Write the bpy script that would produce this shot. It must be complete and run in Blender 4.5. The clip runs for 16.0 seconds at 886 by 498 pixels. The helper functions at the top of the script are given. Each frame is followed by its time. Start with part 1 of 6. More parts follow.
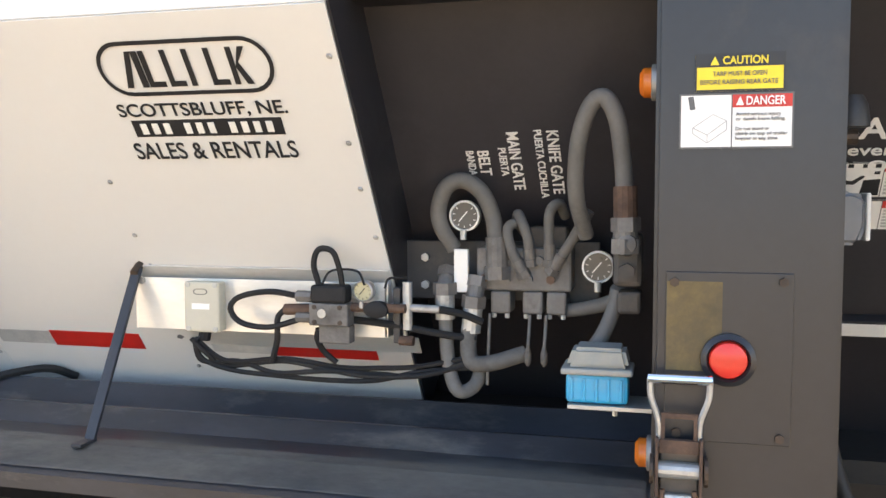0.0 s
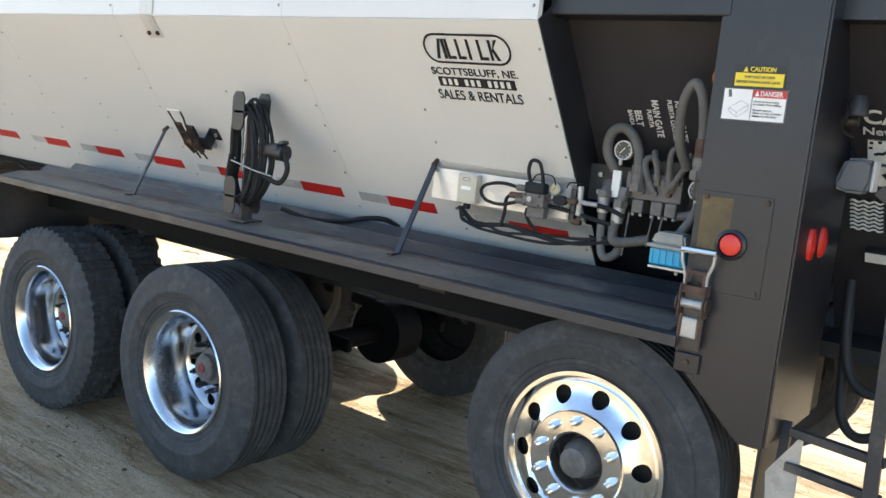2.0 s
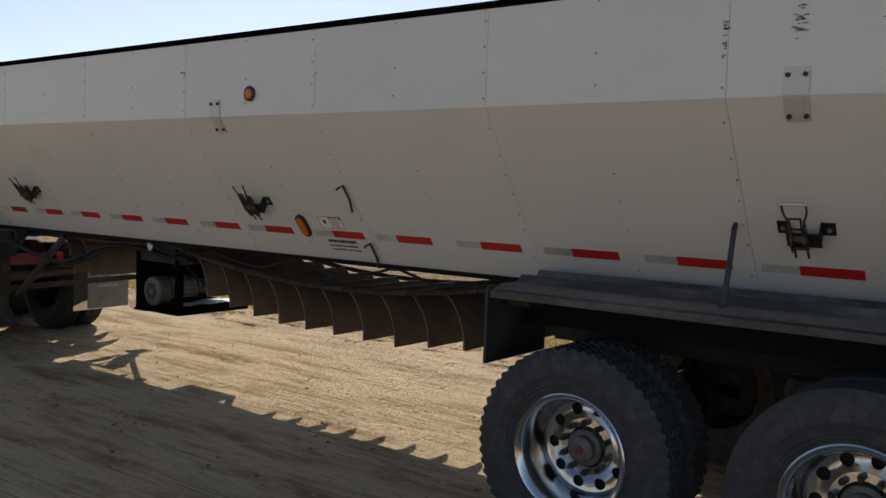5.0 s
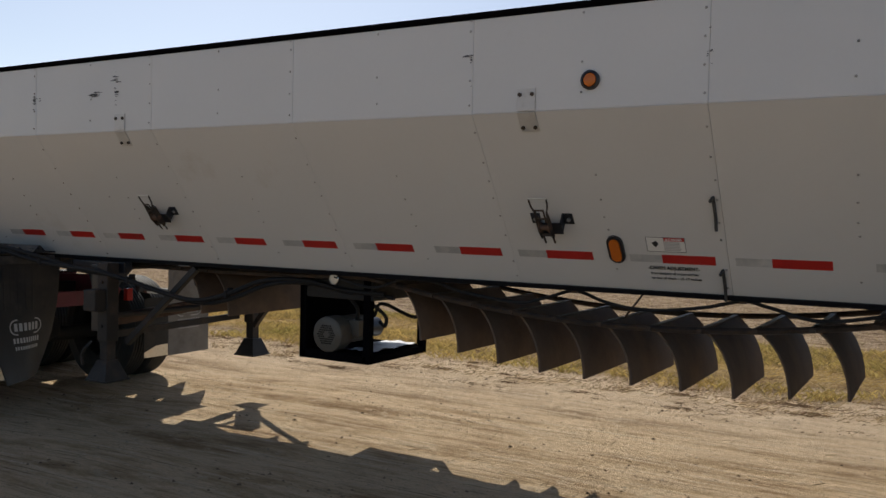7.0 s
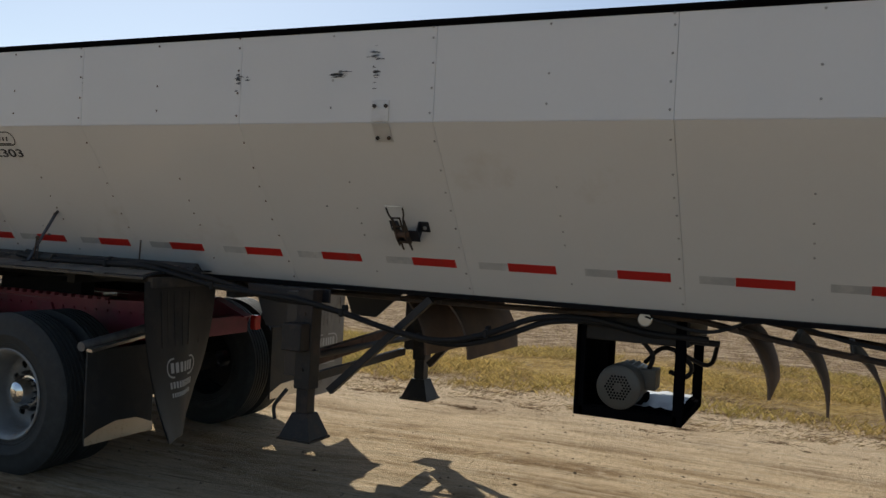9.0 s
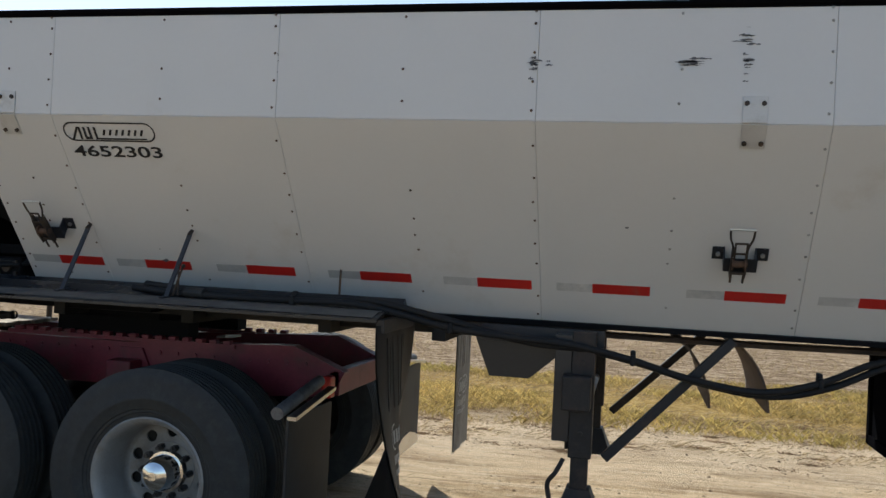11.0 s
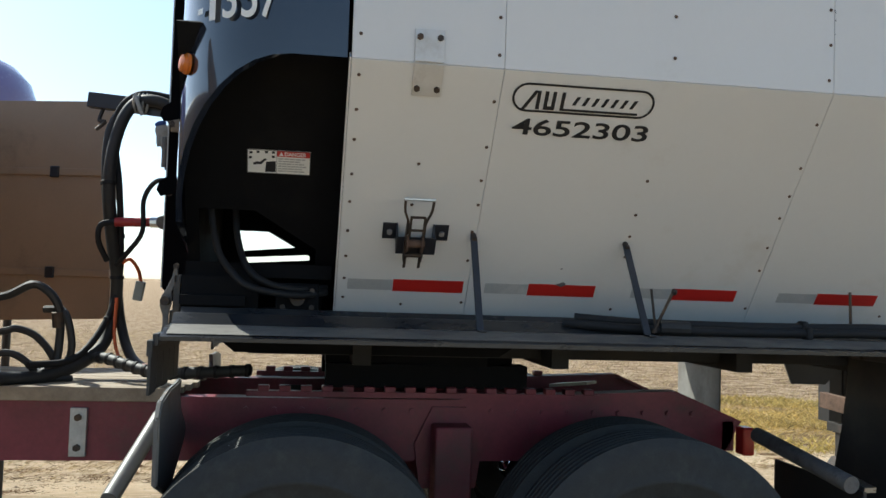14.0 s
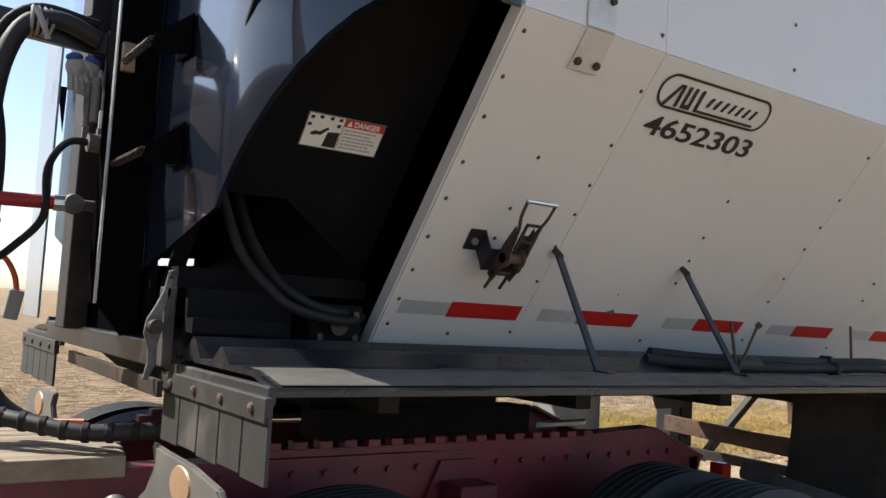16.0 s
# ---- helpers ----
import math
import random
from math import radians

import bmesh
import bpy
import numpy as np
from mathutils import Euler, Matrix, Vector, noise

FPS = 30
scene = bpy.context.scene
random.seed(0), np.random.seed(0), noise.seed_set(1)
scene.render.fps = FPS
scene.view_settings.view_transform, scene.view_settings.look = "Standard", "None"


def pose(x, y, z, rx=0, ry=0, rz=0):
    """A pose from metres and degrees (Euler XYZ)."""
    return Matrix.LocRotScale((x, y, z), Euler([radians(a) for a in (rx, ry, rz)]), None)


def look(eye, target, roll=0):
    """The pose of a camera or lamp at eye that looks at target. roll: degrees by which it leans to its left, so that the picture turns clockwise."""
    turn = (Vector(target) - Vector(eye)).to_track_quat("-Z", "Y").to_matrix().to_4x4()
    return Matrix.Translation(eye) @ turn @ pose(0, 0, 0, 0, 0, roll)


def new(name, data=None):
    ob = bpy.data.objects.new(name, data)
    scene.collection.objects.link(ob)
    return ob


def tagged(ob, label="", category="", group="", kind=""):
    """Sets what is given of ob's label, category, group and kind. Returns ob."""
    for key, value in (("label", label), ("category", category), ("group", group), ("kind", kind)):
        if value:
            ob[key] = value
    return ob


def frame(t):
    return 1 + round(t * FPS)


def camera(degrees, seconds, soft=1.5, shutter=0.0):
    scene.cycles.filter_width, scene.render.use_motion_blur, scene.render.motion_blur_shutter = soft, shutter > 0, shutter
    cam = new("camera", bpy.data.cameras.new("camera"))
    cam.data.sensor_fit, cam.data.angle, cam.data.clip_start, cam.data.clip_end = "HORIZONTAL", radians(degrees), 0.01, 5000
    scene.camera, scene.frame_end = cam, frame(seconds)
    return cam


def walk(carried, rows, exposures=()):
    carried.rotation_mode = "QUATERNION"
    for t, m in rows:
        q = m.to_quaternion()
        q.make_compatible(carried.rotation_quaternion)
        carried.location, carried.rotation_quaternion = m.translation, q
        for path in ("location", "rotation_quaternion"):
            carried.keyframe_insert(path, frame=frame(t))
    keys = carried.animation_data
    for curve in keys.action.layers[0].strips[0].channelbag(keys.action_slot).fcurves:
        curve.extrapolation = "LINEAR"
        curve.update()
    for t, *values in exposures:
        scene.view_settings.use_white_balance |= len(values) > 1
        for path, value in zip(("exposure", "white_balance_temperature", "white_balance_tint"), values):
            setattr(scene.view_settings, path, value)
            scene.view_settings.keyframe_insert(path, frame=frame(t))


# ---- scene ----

◇ ◇ ◇

Work to be completed:
Exactly as they appear, print the lines of the listing above from its first line through the line that contains "q = m.to_quaternion()", minus the pictures.

Result below:
Write the bpy script that would produce this shot. It must be complete and run in Blender 4.5. The clip runs for 16.0 seconds at 886 by 498 pixels. The helper functions at the top of the script are given. Each frame is followed by its time. Start with part 1 of 6. More parts follow.
0.0 s
2.0 s
5.0 s
7.0 s
9.0 s
11.0 s
14.0 s
16.0 s
# ---- helpers ----
import math
import random
from math import radians

import bmesh
import bpy
import numpy as np
from mathutils import Euler, Matrix, Vector, noise

FPS = 30
scene = bpy.context.scene
random.seed(0), np.random.seed(0), noise.seed_set(1)
scene.render.fps = FPS
scene.view_settings.view_transform, scene.view_settings.look = "Standard", "None"


def pose(x, y, z, rx=0, ry=0, rz=0):
    """A pose from metres and degrees (Euler XYZ)."""
    return Matrix.LocRotScale((x, y, z), Euler([radians(a) for a in (rx, ry, rz)]), None)


def look(eye, target, roll=0):
    """The pose of a camera or lamp at eye that looks at target. roll: degrees by which it leans to its left, so that the picture turns clockwise."""
    turn = (Vector(target) - Vector(eye)).to_track_quat("-Z", "Y").to_matrix().to_4x4()
    return Matrix.Translation(eye) @ turn @ pose(0, 0, 0, 0, 0, roll)


def new(name, data=None):
    ob = bpy.data.objects.new(name, data)
    scene.collection.objects.link(ob)
    return ob


def tagged(ob, label="", category="", group="", kind=""):
    """Sets what is given of ob's label, category, group and kind. Returns ob."""
    for key, value in (("label", label), ("category", category), ("group", group), ("kind", kind)):
        if value:
            ob[key] = value
    return ob


def frame(t):
    return 1 + round(t * FPS)


def camera(degrees, seconds, soft=1.5, shutter=0.0):
    scene.cycles.filter_width, scene.render.use_motion_blur, scene.render.motion_blur_shutter = soft, shutter > 0, shutter
    cam = new("camera", bpy.data.cameras.new("camera"))
    cam.data.sensor_fit, cam.data.angle, cam.data.clip_start, cam.data.clip_end = "HORIZONTAL", radians(degrees), 0.01, 5000
    scene.camera, scene.frame_end = cam, frame(seconds)
    return cam


def walk(carried, rows, exposures=()):
    carried.rotation_mode = "QUATERNION"
    for t, m in rows:
        q = m.to_quaternion()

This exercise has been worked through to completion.